─── AVAILABLE DATA

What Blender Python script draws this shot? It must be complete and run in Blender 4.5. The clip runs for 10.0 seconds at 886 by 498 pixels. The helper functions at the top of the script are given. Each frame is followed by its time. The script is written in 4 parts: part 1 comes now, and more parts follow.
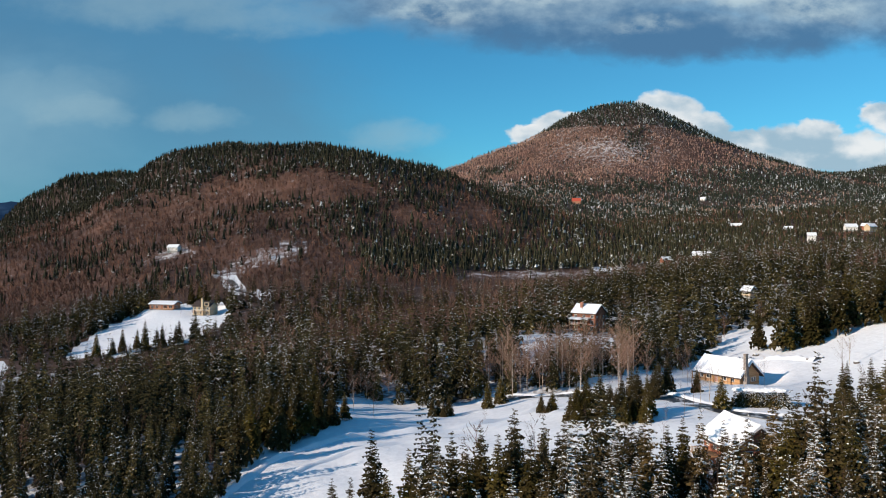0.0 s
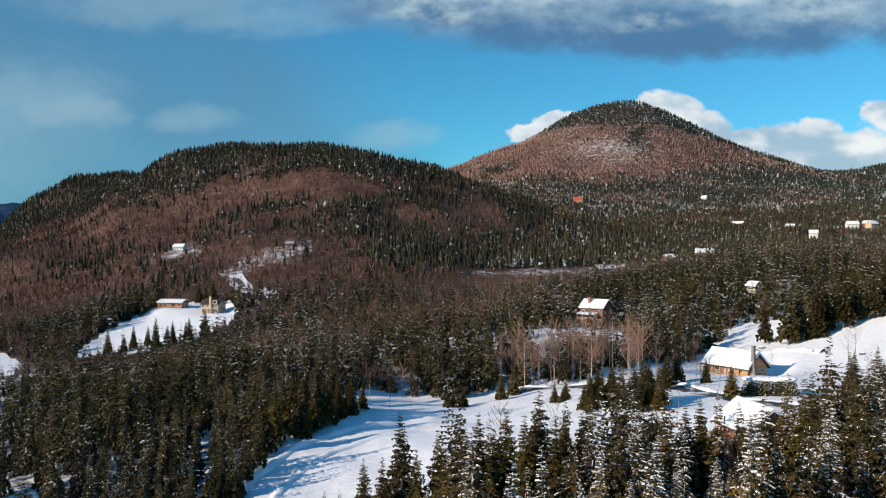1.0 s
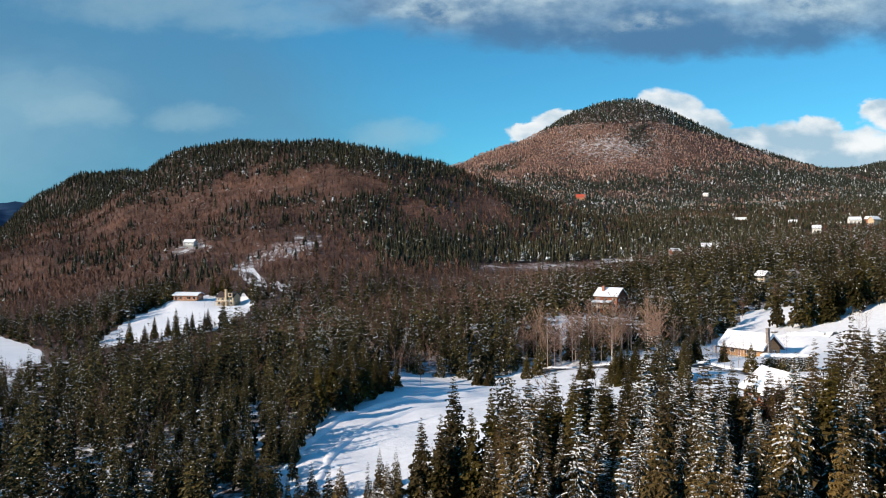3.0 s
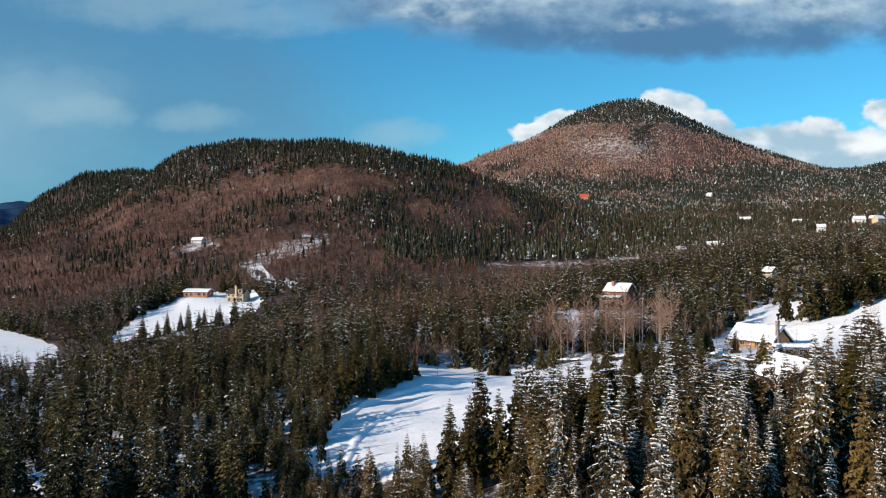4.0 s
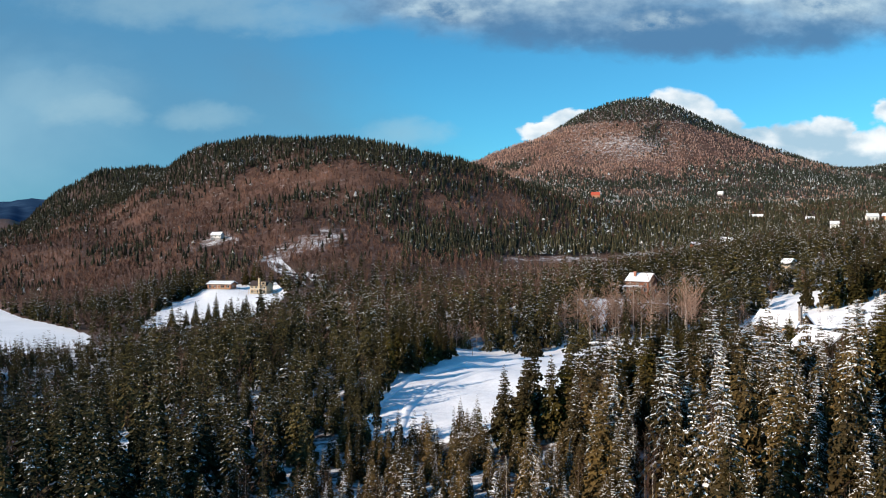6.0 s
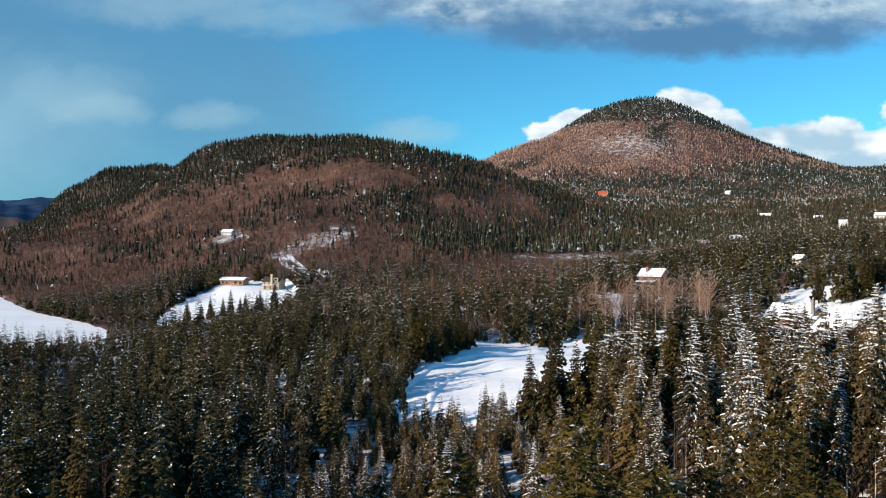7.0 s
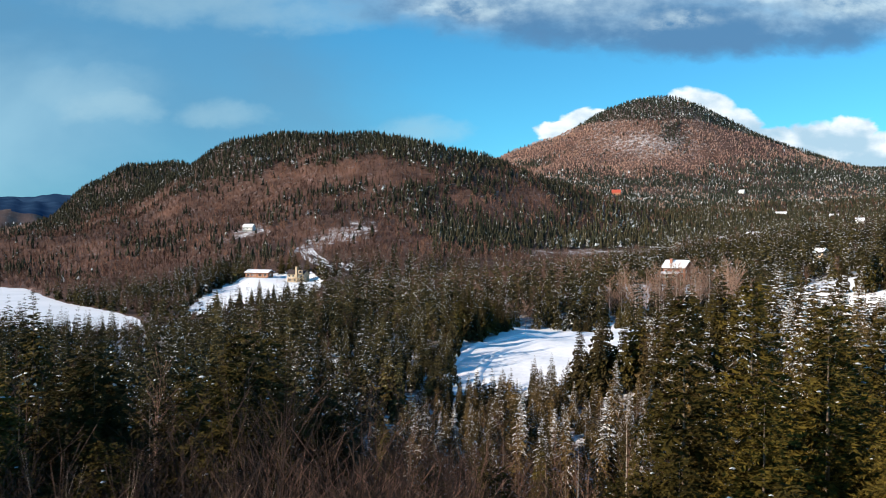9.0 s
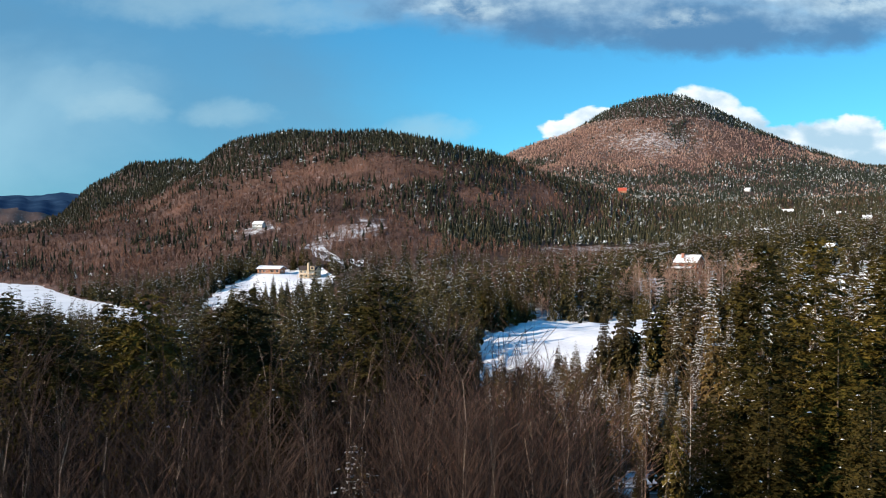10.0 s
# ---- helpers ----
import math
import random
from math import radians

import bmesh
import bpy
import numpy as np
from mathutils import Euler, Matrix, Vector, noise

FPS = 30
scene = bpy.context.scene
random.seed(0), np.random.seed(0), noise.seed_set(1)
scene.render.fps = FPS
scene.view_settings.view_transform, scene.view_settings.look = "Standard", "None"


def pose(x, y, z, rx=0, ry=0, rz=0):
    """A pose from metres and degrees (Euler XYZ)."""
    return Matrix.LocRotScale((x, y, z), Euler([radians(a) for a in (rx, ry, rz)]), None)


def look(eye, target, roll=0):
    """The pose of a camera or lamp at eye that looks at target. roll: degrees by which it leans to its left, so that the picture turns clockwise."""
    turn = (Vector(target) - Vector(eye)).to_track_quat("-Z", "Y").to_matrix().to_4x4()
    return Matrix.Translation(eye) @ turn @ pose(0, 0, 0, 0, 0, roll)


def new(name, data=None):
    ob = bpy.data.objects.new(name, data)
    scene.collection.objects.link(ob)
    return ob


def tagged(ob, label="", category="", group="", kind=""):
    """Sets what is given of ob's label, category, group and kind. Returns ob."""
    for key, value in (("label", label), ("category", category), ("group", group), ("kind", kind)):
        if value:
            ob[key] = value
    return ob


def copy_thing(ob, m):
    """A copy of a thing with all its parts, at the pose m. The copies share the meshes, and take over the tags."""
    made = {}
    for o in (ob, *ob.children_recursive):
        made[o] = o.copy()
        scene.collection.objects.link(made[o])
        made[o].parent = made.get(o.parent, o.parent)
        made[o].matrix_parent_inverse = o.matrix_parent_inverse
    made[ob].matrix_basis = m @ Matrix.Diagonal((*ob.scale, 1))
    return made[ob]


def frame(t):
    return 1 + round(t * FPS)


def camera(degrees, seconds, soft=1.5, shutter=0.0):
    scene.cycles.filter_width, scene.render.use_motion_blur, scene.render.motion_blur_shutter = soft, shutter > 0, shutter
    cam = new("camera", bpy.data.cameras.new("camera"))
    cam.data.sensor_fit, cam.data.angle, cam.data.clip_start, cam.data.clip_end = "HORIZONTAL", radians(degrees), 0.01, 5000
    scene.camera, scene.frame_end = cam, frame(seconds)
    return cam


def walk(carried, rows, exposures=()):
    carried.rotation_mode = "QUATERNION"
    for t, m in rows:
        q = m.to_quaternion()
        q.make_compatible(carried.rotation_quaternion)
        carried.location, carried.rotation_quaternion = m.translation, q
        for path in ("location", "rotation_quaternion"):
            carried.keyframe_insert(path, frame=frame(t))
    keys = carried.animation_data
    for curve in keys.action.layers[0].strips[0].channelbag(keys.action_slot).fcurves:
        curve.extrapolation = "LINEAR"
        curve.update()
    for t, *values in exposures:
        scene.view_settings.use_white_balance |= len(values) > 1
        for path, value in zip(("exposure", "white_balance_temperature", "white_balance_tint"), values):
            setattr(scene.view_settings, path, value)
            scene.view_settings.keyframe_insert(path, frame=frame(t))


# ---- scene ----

──────

> _TASK STATEMENT_: Make an exact copy of all the material, but keep the pictures out of it.

> _SOLUTION FOR THIS EXERCISE_:
What Blender Python script draws this shot? It must be complete and run in Blender 4.5. The clip runs for 10.0 seconds at 886 by 498 pixels. The helper functions at the top of the script are given. Each frame is followed by its time. The script is written in 4 parts: part 1 comes now, and more parts follow.
0.0 s
1.0 s
3.0 s
4.0 s
6.0 s
7.0 s
9.0 s
10.0 s
# ---- helpers ----
import math
import random
from math import radians

import bmesh
import bpy
import numpy as np
from mathutils import Euler, Matrix, Vector, noise

FPS = 30
scene = bpy.context.scene
random.seed(0), np.random.seed(0), noise.seed_set(1)
scene.render.fps = FPS
scene.view_settings.view_transform, scene.view_settings.look = "Standard", "None"


def pose(x, y, z, rx=0, ry=0, rz=0):
    """A pose from metres and degrees (Euler XYZ)."""
    return Matrix.LocRotScale((x, y, z), Euler([radians(a) for a in (rx, ry, rz)]), None)


def look(eye, target, roll=0):
    """The pose of a camera or lamp at eye that looks at target. roll: degrees by which it leans to its left, so that the picture turns clockwise."""
    turn = (Vector(target) - Vector(eye)).to_track_quat("-Z", "Y").to_matrix().to_4x4()
    return Matrix.Translation(eye) @ turn @ pose(0, 0, 0, 0, 0, roll)


def new(name, data=None):
    ob = bpy.data.objects.new(name, data)
    scene.collection.objects.link(ob)
    return ob


def tagged(ob, label="", category="", group="", kind=""):
    """Sets what is given of ob's label, category, group and kind. Returns ob."""
    for key, value in (("label", label), ("category", category), ("group", group), ("kind", kind)):
        if value:
            ob[key] = value
    return ob


def copy_thing(ob, m):
    """A copy of a thing with all its parts, at the pose m. The copies share the meshes, and take over the tags."""
    made = {}
    for o in (ob, *ob.children_recursive):
        made[o] = o.copy()
        scene.collection.objects.link(made[o])
        made[o].parent = made.get(o.parent, o.parent)
        made[o].matrix_parent_inverse = o.matrix_parent_inverse
    made[ob].matrix_basis = m @ Matrix.Diagonal((*ob.scale, 1))
    return made[ob]


def frame(t):
    return 1 + round(t * FPS)


def camera(degrees, seconds, soft=1.5, shutter=0.0):
    scene.cycles.filter_width, scene.render.use_motion_blur, scene.render.motion_blur_shutter = soft, shutter > 0, shutter
    cam = new("camera", bpy.data.cameras.new("camera"))
    cam.data.sensor_fit, cam.data.angle, cam.data.clip_start, cam.data.clip_end = "HORIZONTAL", radians(degrees), 0.01, 5000
    scene.camera, scene.frame_end = cam, frame(seconds)
    return cam


def walk(carried, rows, exposures=()):
    carried.rotation_mode = "QUATERNION"
    for t, m in rows:
        q = m.to_quaternion()
        q.make_compatible(carried.rotation_quaternion)
        carried.location, carried.rotation_quaternion = m.translation, q
        for path in ("location", "rotation_quaternion"):
            carried.keyframe_insert(path, frame=frame(t))
    keys = carried.animation_data
    for curve in keys.action.layers[0].strips[0].channelbag(keys.action_slot).fcurves:
        curve.extrapolation = "LINEAR"
        curve.update()
    for t, *values in exposures:
        scene.view_settings.use_white_balance |= len(values) > 1
        for path, value in zip(("exposure", "white_balance_temperature", "white_balance_tint"), values):
            setattr(scene.view_settings, path, value)
            scene.view_settings.keyframe_insert(path, frame=frame(t))


# ---- scene ----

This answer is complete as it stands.